Nyamirambo again


At first glance, little has changed in Kigali city centre since our last visit. On closer inspection, the shiny new buildings start to stick out where previously there had been construction sites. The National Bank of Rwanda has published figures claiming a 7% growth rate in the economy. Albeit from a small base this is steady growth not to be sniffed at. It is not for nothing that Rwanda is becoming known as the jewel of Africa.
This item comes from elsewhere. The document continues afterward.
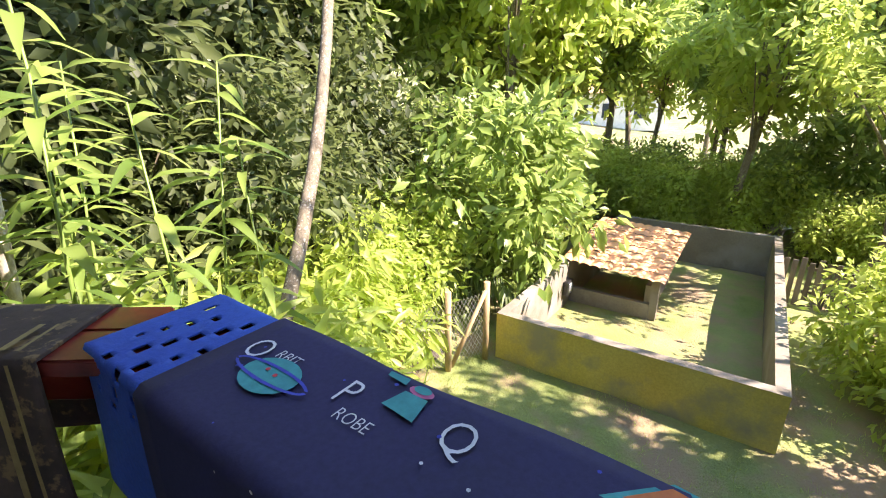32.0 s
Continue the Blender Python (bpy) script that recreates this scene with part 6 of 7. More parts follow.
# ---- leaf litter ----
def litter(name, label, region, n, size, seed, mats=("litter", "litter_yellow"), yellow=0.035, bare=-0.62):
    """Dead leaves lying on the ground: curled blades, denser in drifts."""
    rng = np.random.default_rng(seed)
    pts = []
    while len(pts) < n:
        x, y = rng.uniform(region[0], region[1]), rng.uniform(region[2], region[3])
        if region[4](x, y) and noise.noise(Vector((x * 1.3, y * 1.3, 2.0))) > bare:
            pts.append((x, y, ground_z(x, y) + rng.uniform(0.004, 0.035)))
    p = np.array(pts)
    a = rng.uniform(0, 2 * math.pi, n)
    d = np.stack([np.cos(a), np.sin(a), rng.normal(0, 0.22, n)], 1)
    me = leaf_mesh(name, blade(0.55, 0.55, -0.18), p, turns(rng, d, 0.35), size * rng.uniform(0.45, 1.35, n), [M[mats[0]], M[mats[1]]], (rng.random(n) < yellow).astype(int))
    return tagged(new(name, me), label, "fallen leaves", kind="stuff")


def in_yard(x, y):
    if x > 0.12 or x < HX:
        return False
    if ((x + 2.10) / 1.82) ** 2 + ((y + 5.1) / 1.68) ** 2 < 1 and x > -3.0 and y < -4.9:
        return False
    return not (x > -3.1 and y > -5.2)


litter("fallen_leaves", "brown dead leaves covering the yard", (HX, 0.12, -11.5, -4.72, in_yard), 16500, 0.09, 500)
litter("fallen_leaves", "brown dead leaves on the slope", (1.9, 8.0, -12.0, -1.7, lambda x, y: y < -3.2 or x < 6.3 - 0.9 * (y + 3.2)), 11000, 0.125, 501)
def debris(name, label, x0, x1, y0, y1, n, size, seed):
    """Scattered small leaf bits lying on the painted floor."""
    rng = np.random.default_rng(seed)
    x, y = rng.uniform(x0, x1, n), rng.uniform(y0, y1, n)
    p = np.stack([x, y, [floor_z(a, b) + 0.004 for a, b in zip(x, y)]], 1)
    a = rng.uniform(0, 2 * math.pi, n)
    d = np.stack([np.cos(a), np.sin(a), rng.normal(0, 0.1, n)], 1)
    me = leaf_mesh(name, blade(0.5, 0.5, -0.15), p, turns(rng, d, 0.3), size * rng.uniform(0.4, 1.3, n), [M["litter"], M["litter_yellow"]], (rng.random(n) < 0.12).astype(int))
    return tagged(new(name, me), label, "fallen leaves", kind="stuff")


debris("floor_debris", "small dark leaf bits near the drain", -0.4, 1.2, -4.1, -2.3, 80, 0.035, 520)
debris("floor_debris", "few dry leaf bits on the terrace", -4.2, 1.0, -4.4, -0.3, 70, 0.032, 521)
debris("floor_debris", "few dry leaf bits on the walkway", 0.2, 1.2, 0.0, 4.9, 14, 0.03, 522)
litter("leaf_crumbs", "small broken leaf bits and twigs on the soil", (HX, 0.12, -11.5, -4.72, in_yard), 24000, 0.036, 502, bare=-9)


# grass tufts in yard and lawn
def tufts(name, label, region, n, size, seed, per=7):
    rng = np.random.default_rng(seed)
    c = np.stack([rng.uniform(region[0], region[1], n), rng.uniform(region[2], region[3], n)], 1)
    c = np.array([q for q in c if noise.noise(Vector((q[0] * 0.9, q[1] * 0.9, 7.0))) > -0.1 and region[4](*q)])
    p = np.repeat(c, per, 0) + rng.normal(0, 0.035, (len(c) * per, 2))
    p = np.column_stack([p, [ground_z(*q) - 0.01 for q in p]])
    d = np.column_stack([rng.normal(0, 0.5, (len(p), 2)), np.ones(len(p))])
    me = leaf_mesh(name, blade(0.10, 0.3, 0.25, 2), p, turns(rng, d, 0.5), size * rng.uniform(0.5, 1.3, len(p)), [M["grass"]])
    return tagged(new(name, me), label, "grass", kind="stuff")


tufts("grass_tufts", "sparse green weeds among the leaves", (-4.5, 0.1, -10.5, -7.2, in_yard), 150, 0.08, 510)
tufts("lawn_grass", "short sunlit lawn grass", (1.9, 9.0, -2.6, 8.0, lambda x, y: not (x > 7.5 and y > 2)), 4200, 0.07, 511, 6)
tufts("lawn_grass", "rough hillside grass", (-19.0, -10.9, -6.0, 9.0, lambda x, y: not (-1.8 < y < 1.2)), 3200, 0.11, 512, 6)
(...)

For all the shining glass and steel in the city centre, it doesn't take much effort to find another economy which grinds along at an altogether more sedate pace. Today is a return to the Nyamirambo hills and for all that finding poverty here is easy, in thirty something degrees, scaling slopes that would make a goat feel at home, the effort is more than enough to break sweat. Today's objective is to visit a couple of schools and pay for after-class coaching for two of our children. One of them, Moussa, is not only top of his class, he is top of all eight classes in his year. Both children will sit their national exams later this year and we are all keen that they should have the best chance they can of a place at secondary school. We also have some gifts of t-shirts for the group.
Once we are off the main road and making a steady pace along the tracks around the hillside, the only shiny glass is the empty beer bottles which lie in crates outside local bars waiting to be collected. The buildings here are rudimentary and if not dilapidated will have a steel roof and an outside toilet. Kitchens, where an open charcoal fire is used to prepare meals, often sit separate to the main house.

Besides paying school fees we are also heading to Mama Elija's house. Having heard the other day that she had been ill and as a result lost her market stall, we have decided to help her get re-established again. There is no such thing as privacy in Rwanda and as we explain to her what we are doing, a group of neighbouring children hang around supervising proceedings.

We have seen it all today. ATM machines at the Banque de Kigali's smart city centre headquarters and barefoot children with clothes that they live in. This is Rwanda and there is no middle ground between those who participate in an economy growing at 7% and the vast majority who have nothing and little prospect of anything better.